If A is a non-regular language and B is a infinite language such that B ⊆ A, then B must be non-regular.
B is infinite, and B ⊆ A ====> A should be Infinite Language
let B = { $c^{m}$ | m ≥ 0 } and A = { $a^{n}\;b^{n}\;c^{m} \;| n\;\geq 0 \;and \;m \;\geq 0$ } then Given statement is false.
If A is non-regular language which is not Accepted by any PDA and B is a regular language then ( A ∪ B )* may be regular.
if B = ∑* ===> ( A ∪ B )* is RL
Non-regular language is closed under complement but not closed under concatenation.
Non-RL complement should be Non-RL, due to RL is closed under Complement.
i mean, let A is Non-RL, then A' is Non-RL...
if A' is RL, then (A')' is RL due to RL is closed under Complement. ===> (A')' = A is RL, it is contradicting ===> A' should be Non-RL
Non-regular is closed under reversal but not closed under subset operation.

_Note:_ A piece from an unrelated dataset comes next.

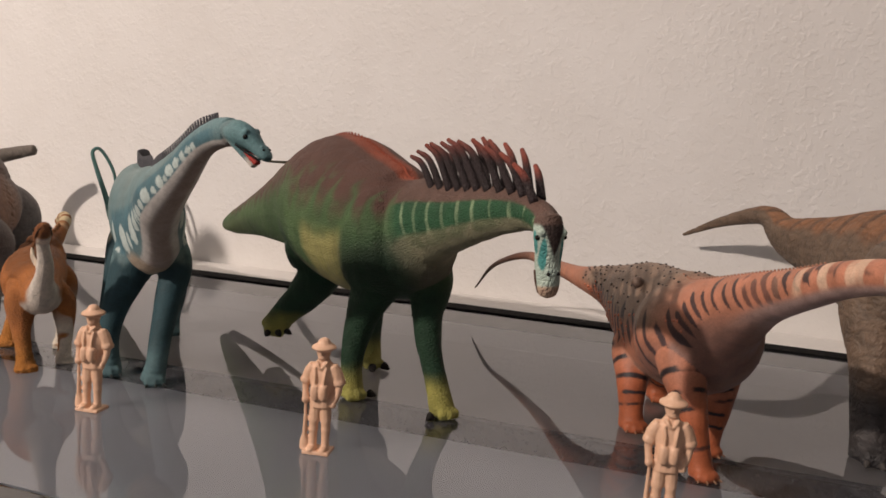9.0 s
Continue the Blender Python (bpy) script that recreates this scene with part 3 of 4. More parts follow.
def ampelo_paint(v, pid, u, up, side, ridge, n):
    c = tone(v, (180, 120, 95))
    fine = fnoise(v, 140, 3, 3)
    big = fnoise(v, 40, 2, 4)
    body = pid == 0
    u = u * 0.968
    # grey plate area on the back
    back = body * smooth(0.15, 0.45, up + 0.25 * (big - 0.5)) * smooth(0.34, 0.40, u) * smooth(0.66, 0.60, u)
    c = blend(c, lin(134, 112, 96), back)
    # mauve-brown belly and throat
    under = body * smooth(-0.15, -0.55, up) * smooth(0.45, 0.52, u)
    c = blend(c, lin(140, 110, 98), under * 0.85)
    c = blend(c, lin(124, 92, 82), body * smooth(0.56, 0.62, u) * smooth(0.76, 0.68, u) * smooth(0.25, -0.2, up) * 0.85)
    # broken dark strokes on flank and neck, each of its own length and slant
    wv = u * 78 + 2.2 * big + 0.9 * up
    lane = np.floor(wv)
    ph = np.abs(wv - lane - 0.5) * 2
    r1, r2, r3 = (np.sin(lane * q) * 0.5 + 0.5 for q in (91.7, 37.1, 57.3))
    neckward = smooth(0.64, 0.70, u)
    high, low = 0.34 + 0.22 * r1 + 0.45 * neckward, -0.05 - 0.42 * r2 + 0.12 * neckward
    taper = smooth(low - 0.12, low + 0.25, up) * smooth(high + 0.10, high - 0.08, up)
    st = smooth(0.02, -0.10, ph - (0.32 + 0.30 * r3) * taper) * (taper > 0.02)
    st = st * body * smooth(0.38, 0.42, u) * smooth(0.86, 0.82, u) * (1 - 0.25 * neckward * (r2 > 0.6)) * smooth(0.26, 0.38, fnoise(v, 120, 2, 44) + 0.12)
    c = blend(c, lin(50, 42, 48), st * 0.92)
    # pale bands towards the head
    nk = body * smooth(0.77, 0.82, u)
    wb = smooth(0.10, 0.85, np.sin(u * 235 + 6.0 * (big - 0.5)))
    c = blend(c, lin(206, 176, 152), nk * wb * smooth(-0.45, 0.0, up + 0.5 * (fine - 0.5)) * 0.85)
    c = blend(c, lin(70, 52, 50), nk * smooth(0.70, 0.95, -np.sin(u * 235 + 0.7 + 6.0 * (big - 0.5))) * smooth(0.2, 0.5, up) * smooth(0.42, 0.5, fnoise(v, 120, 2, 14)) * 0.8)
    c = blend(c, lin(176, 150, 144), body * smooth(0.70, 0.78, u) * smooth(-0.05, -0.5, up) * 0.85)
    # tail
    c = blend(c, lin(168, 112, 88), body * smooth(0.38, 0.30, u))
    c = blend(c, lin(74, 56, 48), body * smooth(0.24, 0.05, u))
    # banded legs
    leg = pid > 0
    c = blend(c, lin(164, 90, 58), leg * smooth(0.3, 0.7, u))
    ws = np.sin(u * 58 + 1.4 * (big - 0.5) * 6)
    c = blend(c, lin(44, 36, 38), leg * smooth(0.55, 0.8, ws) * smooth(0.2, 0.3, u) * smooth(0.88, 0.78, u) * smooth(0.33, 0.45, fnoise(v, 110, 2, 5)))
    c = blend(c, lin(196, 160, 130), leg * (pid < 3) * smooth(0.16, 0.22, u) * smooth(0.34, 0.26, u) * 0.5)
    # random tone, with creases painted slightly darker for their shade
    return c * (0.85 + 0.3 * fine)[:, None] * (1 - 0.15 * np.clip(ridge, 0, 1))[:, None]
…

Non-regular is closed under reversal ===> it is true
WHY ?
when you say a language is Non-RL ?
there should be a relation between them, i mean let take L = {$a^n\;b^n\;c^n$}, in this the relation between a and b is no.of a's should be equal to a, and no.of b's should be no.of c's, By reversing the strings, this relation can cancel ? No, even you reverse the relation should be preserved !
i mean, in $ L^{R}$ = { c$^{n}\;b^{n}\;a^{n}$ } , the relation between a and b is no.of a's should be equal to a, and no.of b's should be no.of c's
Non-regular is not closed under subset operation ===> it is true due to
Non-regular language subset may be finite then it is RL.